Sometimes, the LSTM cell state corresponds with features of the sequential data:

Source: (Karpathy, 2015)

## CharRNN Applications: FolkRNN

Some kinds of music can be represented in a text-like manner.

## Other CharRNN Applications

• State-of-the-art in music generating RNNs.
• Encode MIDI musical sequences as categorical data.
• Now supports polyphony (multiple notes), dynamics (volume), expressive timing (rubato).

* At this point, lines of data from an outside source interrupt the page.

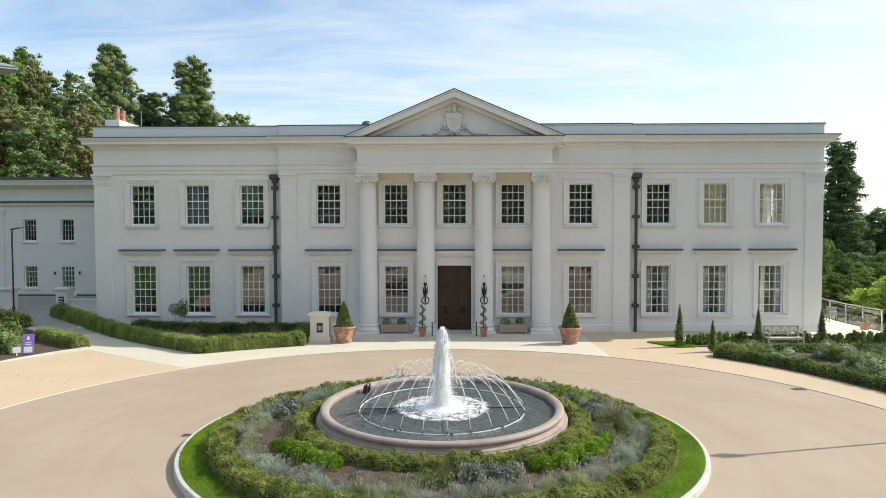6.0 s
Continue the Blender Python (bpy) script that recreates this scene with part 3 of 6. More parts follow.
part("plinth", sweep([(0.0, 0.0), (0.04, 0.0), (0.04, 0.34), (0.0, 0.37)], [(-HX, WY), (-CX, WY), (-CX, CY), (-0.95, CY)]), M_RENDER, mansion)
part("plinth", sweep([(0.0, 0.0), (0.04, 0.0), (0.04, 0.34), (0.0, 0.37)], [(0.93, CY), (CX, CY), (CX, WY), (HX, WY)]), M_RENDER, mansion)

# pediment: tympanum, two raking cornices and the gable roof behind
AP, EV, EX = 11.33, 9.21, 5.04
sl = (AP - EV) / EX


def gable(y0, y1, top, low, ex):
    """A chevron in elevation between two heights above the eaves line, from y0 back to y1."""
    bm = bmesh.new()
    pts = [(-ex, EV + top - 0.0), (0, EV + top + sl * ex), (ex, EV + top), (ex - (top - low) / sl * 0, EV + low), (0, EV + low + sl * ex), (-ex, EV + low)]
    rows = [[bm.verts.new((x, y, z)) for x, z in pts] for y in (y0, y1)]
    for i in range(6):
        bm.faces.new((rows[0][i], rows[0][(i + 1) % 6], rows[1][(i + 1) % 6], rows[1][i]))
    for r in rows:
        bm.faces.new((r[0], r[1], r[4], r[5]))
        bm.faces.new((r[1], r[2], r[3], r[4]))
    bmesh.ops.recalc_face_normals(bm, faces=bm.faces)
    return bm


bm = bmesh.new()
rows = [[bm.verts.new(p) for p in ((-4.5, y, 9.26), (4.5, y, 9.26), (0, y, 11.02))] for y in (PY + 0.05, CY + 2)]
bm.faces.new(rows[0])
bm.faces.new(rows[1])
for i in range(3):
    bm.faces.new((rows[0][i], rows[0][(i + 1) % 3], rows[1][(i + 1) % 3], rows[1][i]))
bmesh.ops.recalc_face_normals(bm, faces=bm.faces)
part("tympanum", bm, M_RENDER, mansion)
pediment = part("pediment", gable(PY - 0.52, CY + 2, 0.0, -0.06, EX), M_MOULD, mansion)
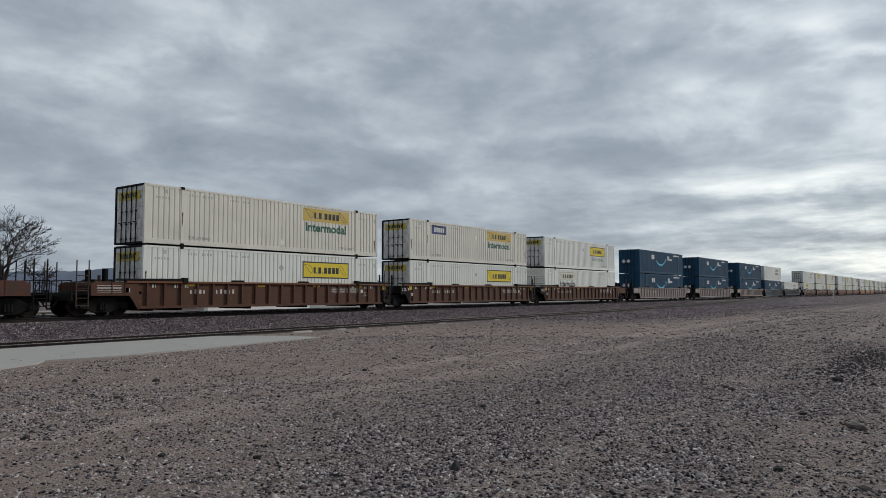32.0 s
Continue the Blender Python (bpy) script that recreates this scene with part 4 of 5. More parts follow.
    gauge = lambda: bars([(a + o, b + o, c, d) for o in (0.0, 1.15, 1.7) for a, b, c, d in word_bars(0.3, 0.14, 2, 0.3, 8)])
    if smooth:
        mark(car, "data_panel", kept("data_s", lambda: bars([(0, 0.75, 0.055 * k, 0.055 * k + 0.022) for k in range(4)] + [(4.2, 5.6, 0.05, 0.09), (4.2, 5.1, 0.13, 0.17), (8.0, 8.5, 0.02, 0.05), (8.0, 8.4, 0.08, 0.11)])), ink, -HALF + 0.45, 0.98)
    for x in (-HALF + 0.4, HALF - 2.5):
        mark(car, "stencil", kept("gauge", gauge), ink, x, 1.27, out=out)
    for x in (-5.9, -1.6, 2.4, 6.0):
        mark(car, "reflector", kept("refl_l", lambda: bars([(0, 0.5, 0, 0.10)])), CAR_YELLOW, x, 1.34, "yellow reflective strip", out)
    if "mark_panel" in features:
        x = -HALF + (9.9 if s == 110.54 else 2.9)
        part("mark_panel", kept("mpanel", lambda: bars([(0, 3.3, 0, 0.34)])), BLACK, car, "black panel with white marks", at=(x, -1.495, 0.96))
        mark(car, "car_mark", kept("mark10", lambda: bars(word_bars(2.9, 0.20, 11, 0.3, 11))), CAR_WHITE, x + 0.2, 1.03, out=1.496)
    elif s < 390 and "plain" not in features:
        x = {-188.18: 2.9, -164.51: 10.8, -144.91: 3.7, -125.07: 5.5, -101.3: 2.6, -57.95: 2.5, -38.51: 3.0, -14.67: 3.3, 4.75: 11.0, 24.12: 9.9, 134.02: 2.8, 172.97: 9.7, 196.73: 2.0}.get(s, 2.4)
        mark(car, "car_mark", kept("mark10s", lambda: bars(word_bars(2.7, 0.21, 11, 0.3, 12))), CAR_WHITE, -HALF + x, 0.98, out=out)
    data = lambda: bars([(0, 1.1, 0.04 * k, 0.04 * k + 0.02) for k in (0, 2, 4, 5, 7)] + [(1.3, 1.5, 0, 0.2)])
    mark(car, "data_panel", kept("data", data), ink, HALF - 4.2, 1.0, out=out)
    if not smooth:
        mark(car, "data_panel", kept("data", data), ink, HALF - 3.0, 1.0, out=out)
    if ends[0] == "A":
        mark(car, "load_mark", kept("load", lambda: lettering("125 T", 0.22, 0.72, 0.01)), CAR_WHITE, -HALF - 1.02, 1.12, "stencilled mark 125 T", 1.462)
        mark(car, "placard", kept("plac", lambda: bars([(0, 0.16, 0, 0.2)])), CAR_WHITE, -HALF - 0.12, 0.80, "small white placard", 1.495)
    elif ends[0] == "C":
        mark(car, "placard", kept("plac", lambda: bars([(0, 0.16, 0, 0.2)])), CAR_WHITE, -HALF - 0.9, 1.05, "small white placard", 1.465)
        mark(car, "data_panel", kept("data", data), ink, -HALF - 2.2, 1.05, out=1.465)
    tagged(car, s_label, "rail car", "well cars of the train")
    MOVING.append(car)
    return car


def cross():
    V, F = [], []
    box(V, F, -0.12, 0.12, -1.22, 1.22, 0.19, 0.395)
    return V, F


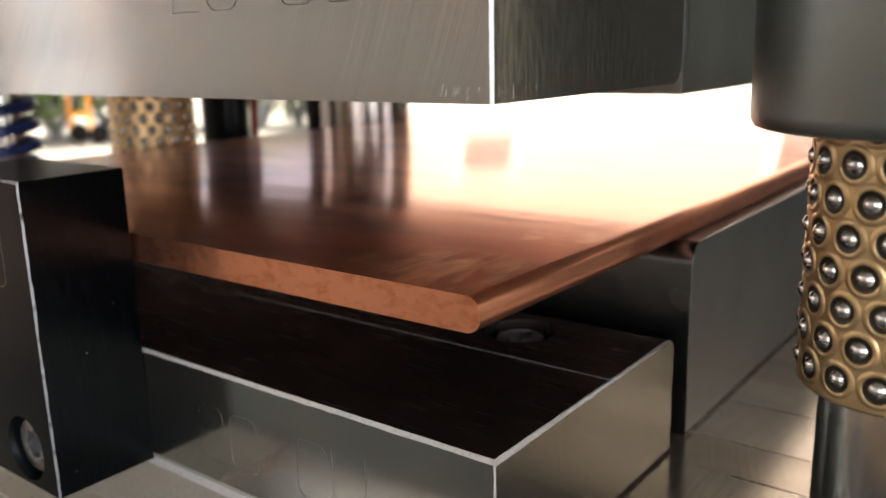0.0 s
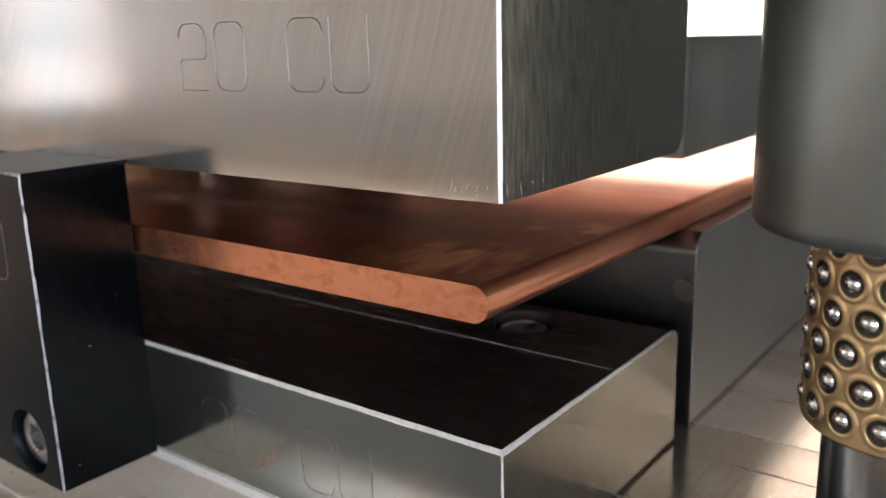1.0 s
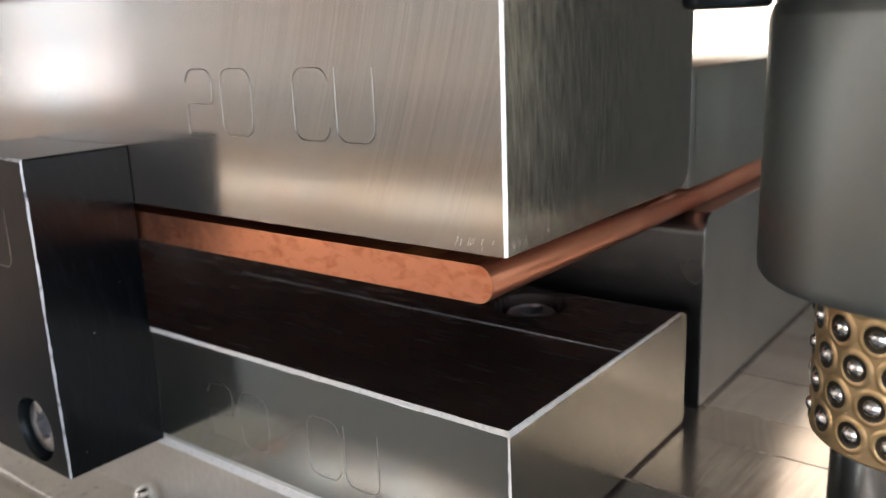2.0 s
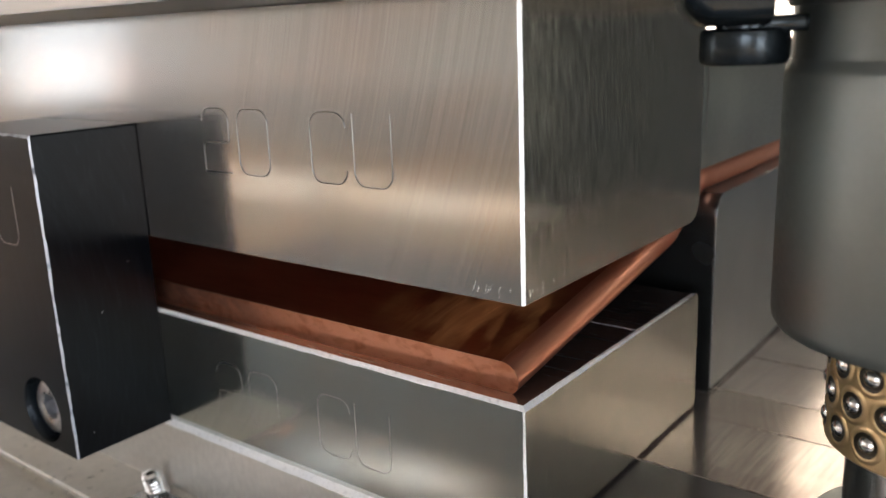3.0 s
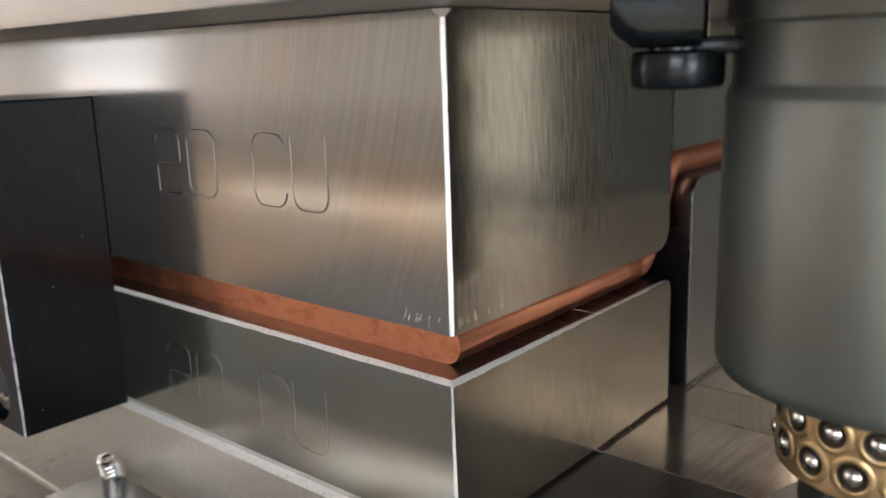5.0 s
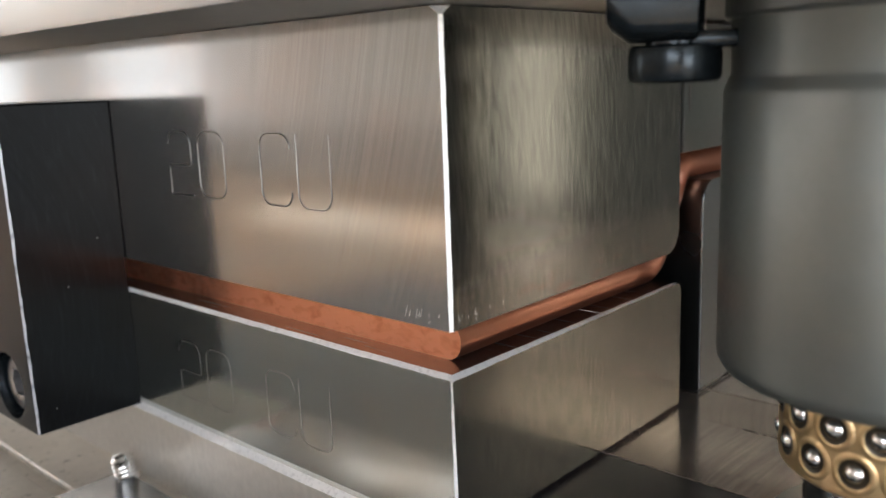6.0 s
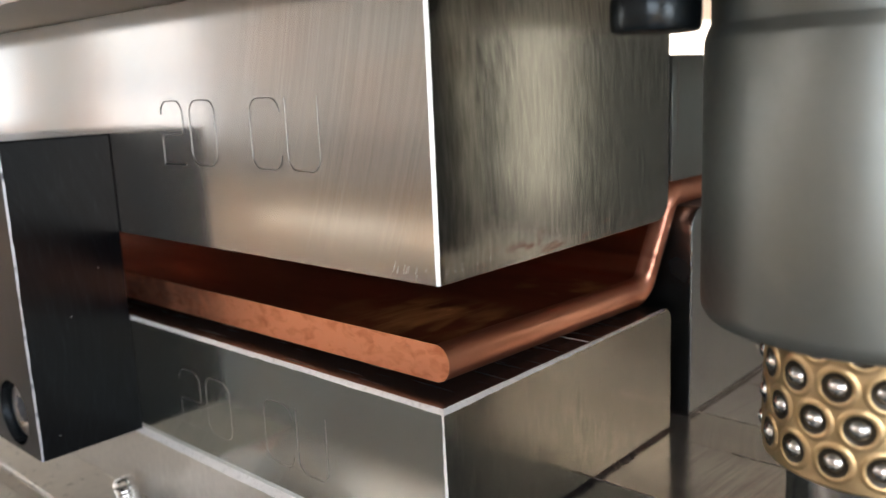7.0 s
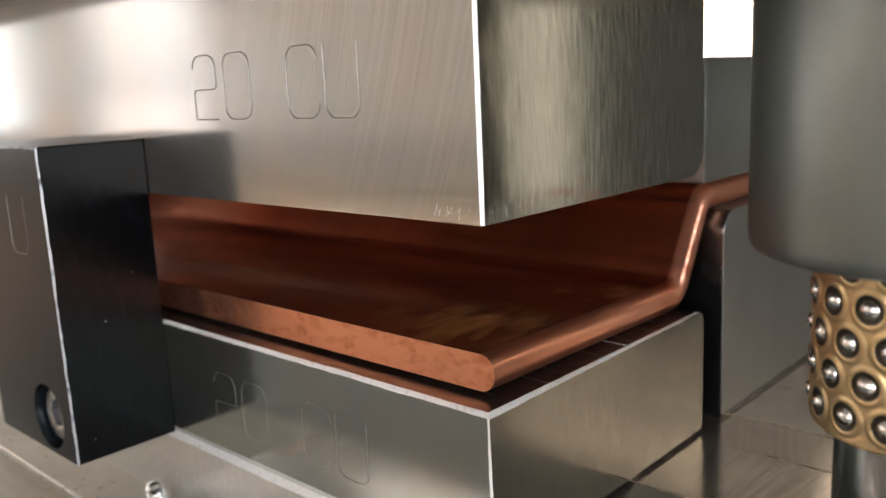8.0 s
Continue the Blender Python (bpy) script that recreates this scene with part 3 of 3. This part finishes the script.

## Neural iPad Band, another CharRNN

• iPad music transcribed as sequence of numbers for each performer.
• Trick: encode multiple ints as one (preserving ordering).
• Video

## Summary

• Recurrent Neural Networks let us capture and model the structure of sequential data.
• Sampling from trained RNNs allow us to generate new, creative sequences.
• The internal state of RNNs make them interesting for interactive applications, since it lets them capture and continue from the current context or “style”.
• LSTM units are able to overcome the vanishing gradient problem to some extent.